C’est le journal The Sun, quotidien tabloïd peu rebuté par la nudité surtout si elle est féminine, qui accepte volontiers le projet, avec un certain succès encore.
Débordé, Romero abandonne à son grand regret Modesty Blaise en 1978, pour se consacrer à sa propre création. Ce, jusqu’en 1986 où encore quelques contrariétés, cette fois avec la rédaction du journal The Sun arrêtent, en plein milieu d’une histoire, la publication du strip - dans le cas d’Axa on peut sans hésiter parler du strip-tease.
Retour.
En 1986 donc, Romero reprend avec joie Modesty Blaise et retrouve, en plus d’immédiatement ses marques et avec le même plaisir, Peter O’Donnell. D’un commun accord entre les deux créateurs, la série sera arrêtée le 27 novembre 2000. Même si très vite un regret viendra à ce sujet, tant l’attachement, après 38 ans, à l’intrépide brune vêtue de noir était fort.

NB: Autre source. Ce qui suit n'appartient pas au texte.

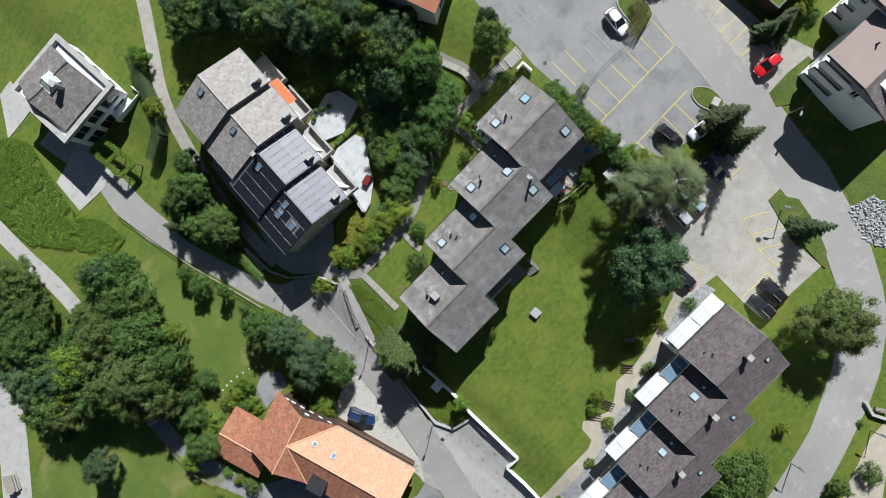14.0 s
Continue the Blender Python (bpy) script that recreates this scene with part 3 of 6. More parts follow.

Bien sûr, durant toutes ces années, Romero reprendra les aventures d’Axa pour différents projets éditoriaux. En 2002, il est tout heureux de dessiner encore une aventure de Modesty Blaise : une adaptation de la nouvelle The Dark Angels, publiée au format roman graphique dans les pays nordiques, où Modesty connait son succès le plus grand.
À partir de là, le dessinateur espagnol va lever le pied question production où il va surtout dessiner des commandes pour ses fans, donc certains lui demanderont (bravo c’est très fin) de dessiner la tête de leur copine sur le corps d’Axa... Ce qui amusait beaucoup le dessinateur.
Ses dernières productions BD incluent une histoire du juge Anderson pour le fameux magazine anglais 2000 AD, une autre de Durham Red pour le magazine Judge Dredd Megazine et une courte histoire pour le spécialiste en arts martiaux Shang-Chi, pour le compte de Marvel Comics en 2009. En 2011, il dessine des petites histoires de Djustine, un western horrifique et légèrement érotique pour les marchés italien et américain.
Enrique Badia Romero était heureux de sa vie et de sa fructueuse carrière passée à dessiner ce qu’il aimait. Il était un des derniers représentants de sa génération, ces dessinateurs "d’agence" de la BD latine, au noir et blanc somptueux, capables de tout dessiner, vite et bien. Pas si simple vous pouvez en être sûr.